## Problem to work on
Pictures aside, quote the whole listing exactly.

## Given information
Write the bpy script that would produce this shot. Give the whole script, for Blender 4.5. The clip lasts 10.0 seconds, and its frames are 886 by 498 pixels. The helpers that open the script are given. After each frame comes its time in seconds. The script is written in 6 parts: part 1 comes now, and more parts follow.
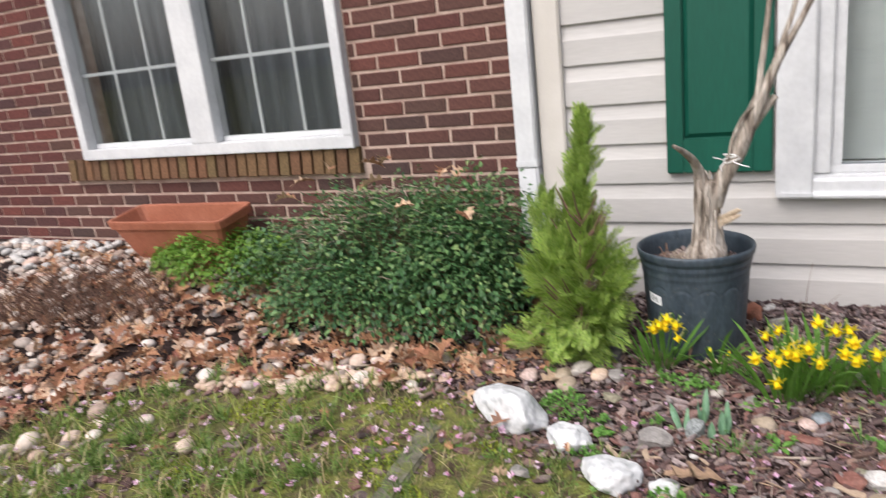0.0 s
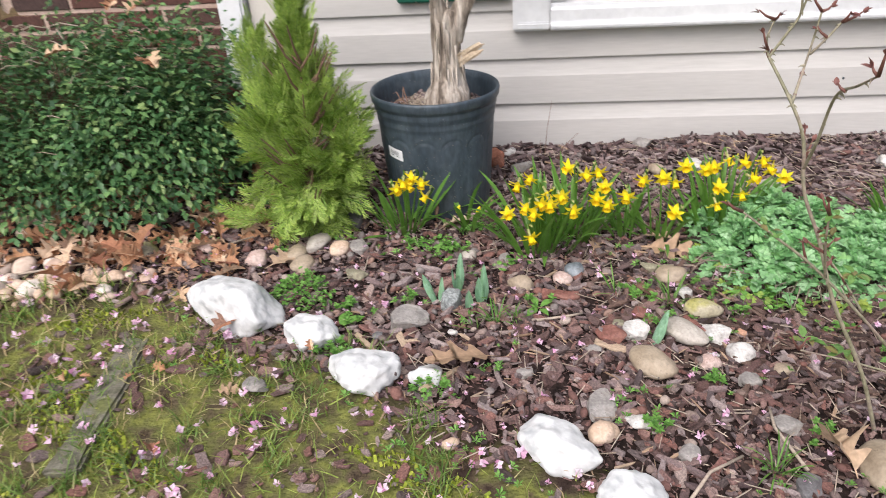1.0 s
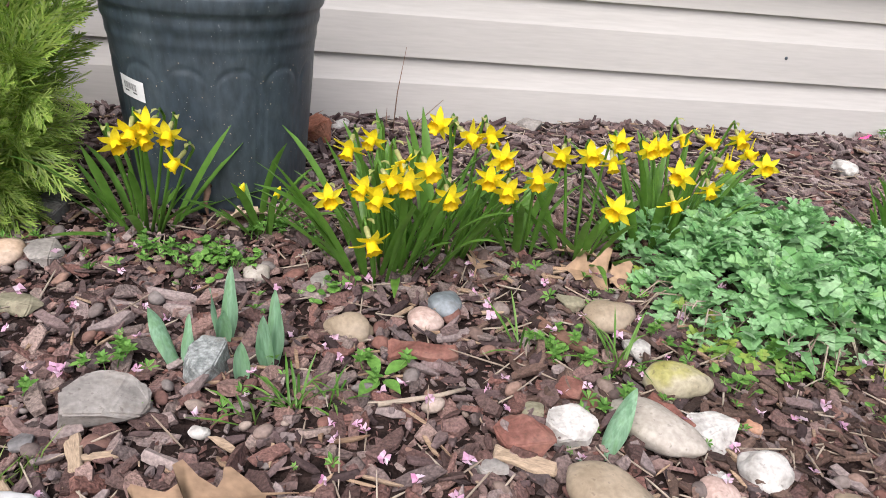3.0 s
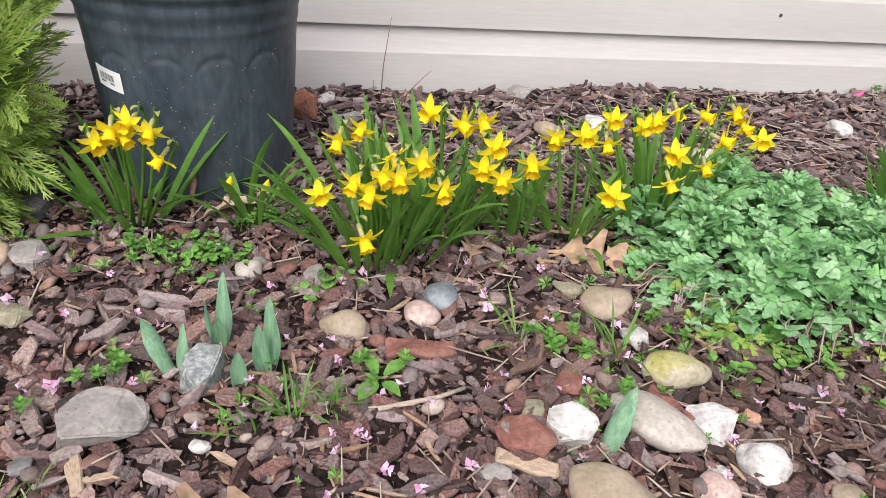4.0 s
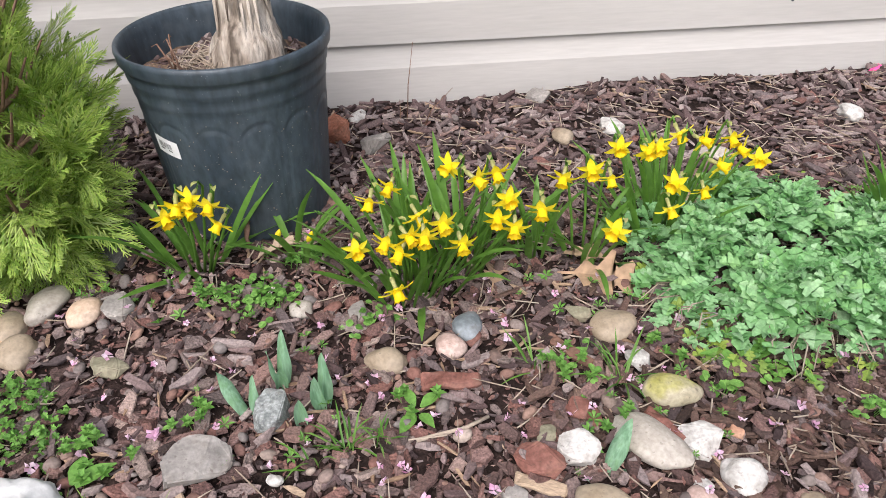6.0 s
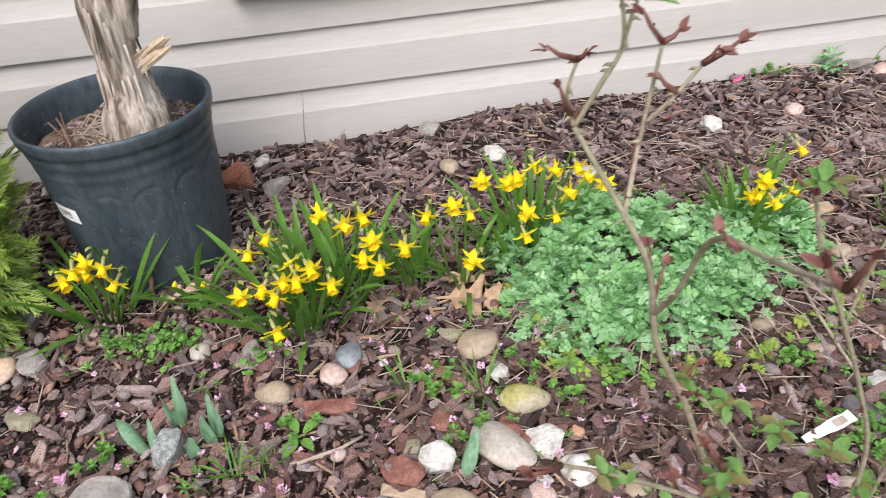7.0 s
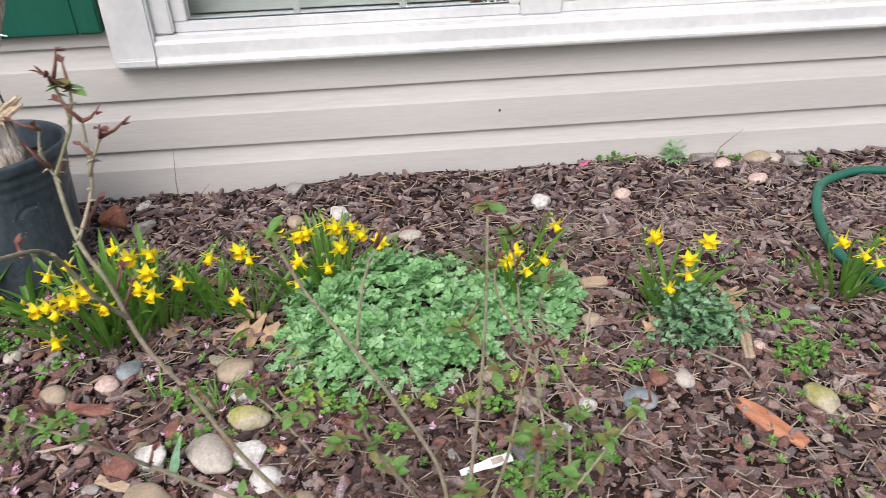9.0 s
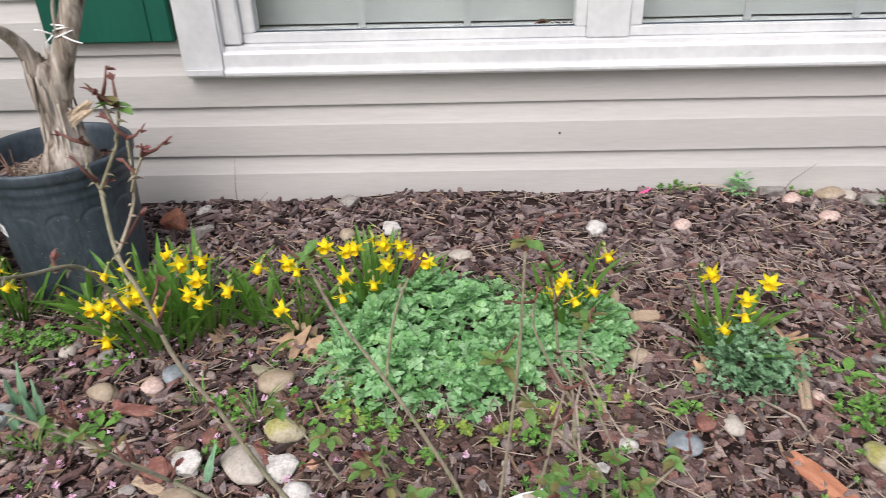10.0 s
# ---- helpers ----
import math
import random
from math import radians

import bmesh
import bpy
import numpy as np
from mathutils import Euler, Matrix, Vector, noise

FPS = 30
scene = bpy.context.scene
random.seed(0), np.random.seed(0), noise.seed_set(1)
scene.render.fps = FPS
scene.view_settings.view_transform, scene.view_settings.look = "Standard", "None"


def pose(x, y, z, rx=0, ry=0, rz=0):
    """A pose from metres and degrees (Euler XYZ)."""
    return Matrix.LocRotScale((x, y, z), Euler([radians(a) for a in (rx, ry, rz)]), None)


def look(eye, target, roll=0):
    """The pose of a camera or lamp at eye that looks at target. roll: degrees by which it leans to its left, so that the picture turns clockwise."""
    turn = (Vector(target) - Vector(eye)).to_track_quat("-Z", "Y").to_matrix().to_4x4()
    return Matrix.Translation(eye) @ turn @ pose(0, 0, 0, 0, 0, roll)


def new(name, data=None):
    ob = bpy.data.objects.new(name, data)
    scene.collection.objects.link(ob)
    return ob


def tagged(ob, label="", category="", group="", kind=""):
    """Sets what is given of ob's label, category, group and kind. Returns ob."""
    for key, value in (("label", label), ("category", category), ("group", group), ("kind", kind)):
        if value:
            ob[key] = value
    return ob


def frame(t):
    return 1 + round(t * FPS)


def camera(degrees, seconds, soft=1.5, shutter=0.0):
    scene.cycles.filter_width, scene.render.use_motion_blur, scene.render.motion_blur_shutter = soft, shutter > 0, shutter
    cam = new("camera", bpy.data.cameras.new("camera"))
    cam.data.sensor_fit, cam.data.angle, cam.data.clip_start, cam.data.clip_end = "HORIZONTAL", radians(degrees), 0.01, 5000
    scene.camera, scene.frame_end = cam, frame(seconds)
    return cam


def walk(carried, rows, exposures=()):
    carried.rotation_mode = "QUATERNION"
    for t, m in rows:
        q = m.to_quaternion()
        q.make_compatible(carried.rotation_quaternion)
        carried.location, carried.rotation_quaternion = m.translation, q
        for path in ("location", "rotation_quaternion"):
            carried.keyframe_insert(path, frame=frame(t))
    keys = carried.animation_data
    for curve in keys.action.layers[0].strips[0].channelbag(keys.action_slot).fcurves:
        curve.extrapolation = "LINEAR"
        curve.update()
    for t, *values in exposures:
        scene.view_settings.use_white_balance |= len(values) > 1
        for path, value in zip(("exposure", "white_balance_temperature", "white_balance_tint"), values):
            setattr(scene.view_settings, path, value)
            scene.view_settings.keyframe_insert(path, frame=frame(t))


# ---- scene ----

## Correct result
Write the bpy script that would produce this shot. Give the whole script, for Blender 4.5. The clip lasts 10.0 seconds, and its frames are 886 by 498 pixels. The helpers that open the script are given. After each frame comes its time in seconds. The script is written in 6 parts: part 1 comes now, and more parts follow.
0.0 s
1.0 s
3.0 s
4.0 s
6.0 s
7.0 s
9.0 s
10.0 s
# ---- helpers ----
import math
import random
from math import radians

import bmesh
import bpy
import numpy as np
from mathutils import Euler, Matrix, Vector, noise

FPS = 30
scene = bpy.context.scene
random.seed(0), np.random.seed(0), noise.seed_set(1)
scene.render.fps = FPS
scene.view_settings.view_transform, scene.view_settings.look = "Standard", "None"


def pose(x, y, z, rx=0, ry=0, rz=0):
    """A pose from metres and degrees (Euler XYZ)."""
    return Matrix.LocRotScale((x, y, z), Euler([radians(a) for a in (rx, ry, rz)]), None)


def look(eye, target, roll=0):
    """The pose of a camera or lamp at eye that looks at target. roll: degrees by which it leans to its left, so that the picture turns clockwise."""
    turn = (Vector(target) - Vector(eye)).to_track_quat("-Z", "Y").to_matrix().to_4x4()
    return Matrix.Translation(eye) @ turn @ pose(0, 0, 0, 0, 0, roll)


def new(name, data=None):
    ob = bpy.data.objects.new(name, data)
    scene.collection.objects.link(ob)
    return ob


def tagged(ob, label="", category="", group="", kind=""):
    """Sets what is given of ob's label, category, group and kind. Returns ob."""
    for key, value in (("label", label), ("category", category), ("group", group), ("kind", kind)):
        if value:
            ob[key] = value
    return ob


def frame(t):
    return 1 + round(t * FPS)


def camera(degrees, seconds, soft=1.5, shutter=0.0):
    scene.cycles.filter_width, scene.render.use_motion_blur, scene.render.motion_blur_shutter = soft, shutter > 0, shutter
    cam = new("camera", bpy.data.cameras.new("camera"))
    cam.data.sensor_fit, cam.data.angle, cam.data.clip_start, cam.data.clip_end = "HORIZONTAL", radians(degrees), 0.01, 5000
    scene.camera, scene.frame_end = cam, frame(seconds)
    return cam


def walk(carried, rows, exposures=()):
    carried.rotation_mode = "QUATERNION"
    for t, m in rows:
        q = m.to_quaternion()
        q.make_compatible(carried.rotation_quaternion)
        carried.location, carried.rotation_quaternion = m.translation, q
        for path in ("location", "rotation_quaternion"):
            carried.keyframe_insert(path, frame=frame(t))
    keys = carried.animation_data
    for curve in keys.action.layers[0].strips[0].channelbag(keys.action_slot).fcurves:
        curve.extrapolation = "LINEAR"
        curve.update()
    for t, *values in exposures:
        scene.view_settings.use_white_balance |= len(values) > 1
        for path, value in zip(("exposure", "white_balance_temperature", "white_balance_tint"), values):
            setattr(scene.view_settings, path, value)
            scene.view_settings.keyframe_insert(path, frame=frame(t))


# ---- scene ----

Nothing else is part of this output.